[Clips as scene scripts]
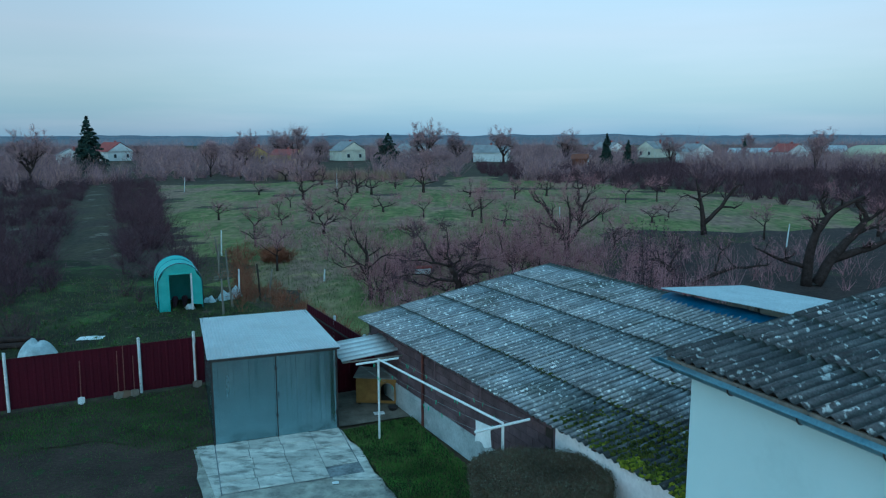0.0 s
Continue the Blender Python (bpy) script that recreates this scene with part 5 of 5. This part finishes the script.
KINDS = [make_tree("fruit_tree", "bare old fruit tree with a twiggy open crown", 5.1, 42.4, 0, 0, "orchard trees", seed=11, height=4.6, trunk_h=0.7, trunk_r=0.14, limbs=4, spread=1.9, upright=0.1, twist=0.55, shoots=4, dense=3),
         make_tree("fruit_tree", "bare fruit tree with dark crooked limbs", -13.1, 96.5, 0, 40, "orchard trees", seed=17, height=5.2, trunk_h=1.0, trunk_r=0.17, limbs=4, spread=2.2, levels=3, upright=0.25, twist=0.6, shoots=1, dense=3),
         make_tree("fruit_tree", "small bare fruit tree in rough grass", -9.9, 54.9, 0, 0, "orchard trees", seed=23, height=3.9, trunk_h=0.7, trunk_r=0.11, limbs=4, spread=1.7, levels=3, upright=0.15, twist=0.6, shoots=2, dense=3),
         make_tree("fruit_tree", "slender bare young fruit tree", -14.4, 52.0, 0, 0, "orchard trees", seed=29, height=3.9, trunk_h=1.0, trunk_r=0.07, limbs=3, spread=1.0, levels=3, twist=0.6, shoots=3, dense=4),
         make_tree("fruit_tree", "low wide bare fruit tree with crooked limbs", -11.0, 72.3, 0, 0, "orchard trees", seed=31, height=4.4, trunk_h=0.6, trunk_r=0.14, limbs=3, spread=2.6, levels=3, upright=0.2, twist=0.7, shoots=2, dense=3)]
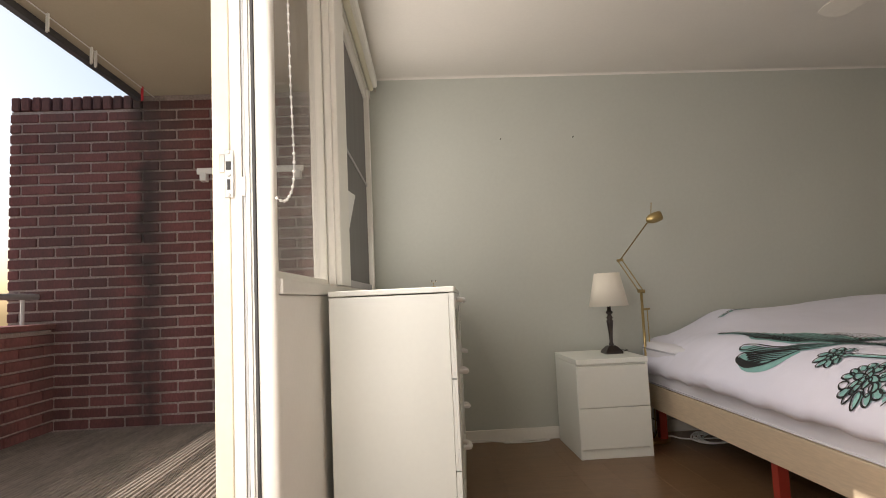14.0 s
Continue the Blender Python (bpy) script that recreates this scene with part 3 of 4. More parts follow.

§ **JOB**
Write out again every line above exactly as given; the pictures do not belong in the copy.

§ **THE OUTPUT**
0.0 s
Continue the Blender Python (bpy) script that recreates this scene with part 5 of 5. This part finishes the script.
KINDS = [make_tree("fruit_tree", "bare old fruit tree with a twiggy open crown", 5.1, 42.4, 0, 0, "orchard trees", seed=11, height=4.6, trunk_h=0.7, trunk_r=0.14, limbs=4, spread=1.9, upright=0.1, twist=0.55, shoots=4, dense=3),
         make_tree("fruit_tree", "bare fruit tree with dark crooked limbs", -13.1, 96.5, 0, 40, "orchard trees", seed=17, height=5.2, trunk_h=1.0, trunk_r=0.17, limbs=4, spread=2.2, levels=3, upright=0.25, twist=0.6, shoots=1, dense=3),
         make_tree("fruit_tree", "small bare fruit tree in rough grass", -9.9, 54.9, 0, 0, "orchard trees", seed=23, height=3.9, trunk_h=0.7, trunk_r=0.11, limbs=4, spread=1.7, levels=3, upright=0.15, twist=0.6, shoots=2, dense=3),
         make_tree("fruit_tree", "slender bare young fruit tree", -14.4, 52.0, 0, 0, "orchard trees", seed=29, height=3.9, trunk_h=1.0, trunk_r=0.07, limbs=3, spread=1.0, levels=3, twist=0.6, shoots=3, dense=4),
         make_tree("fruit_tree", "low wide bare fruit tree with crooked limbs", -11.0, 72.3, 0, 0, "orchard trees", seed=31, height=4.4, trunk_h=0.6, trunk_r=0.14, limbs=3, spread=2.6, levels=3, upright=0.2, twist=0.7, shoots=2, dense=3)]
14.0 s
Continue the Blender Python (bpy) script that recreates this scene with part 3 of 4. More parts follow.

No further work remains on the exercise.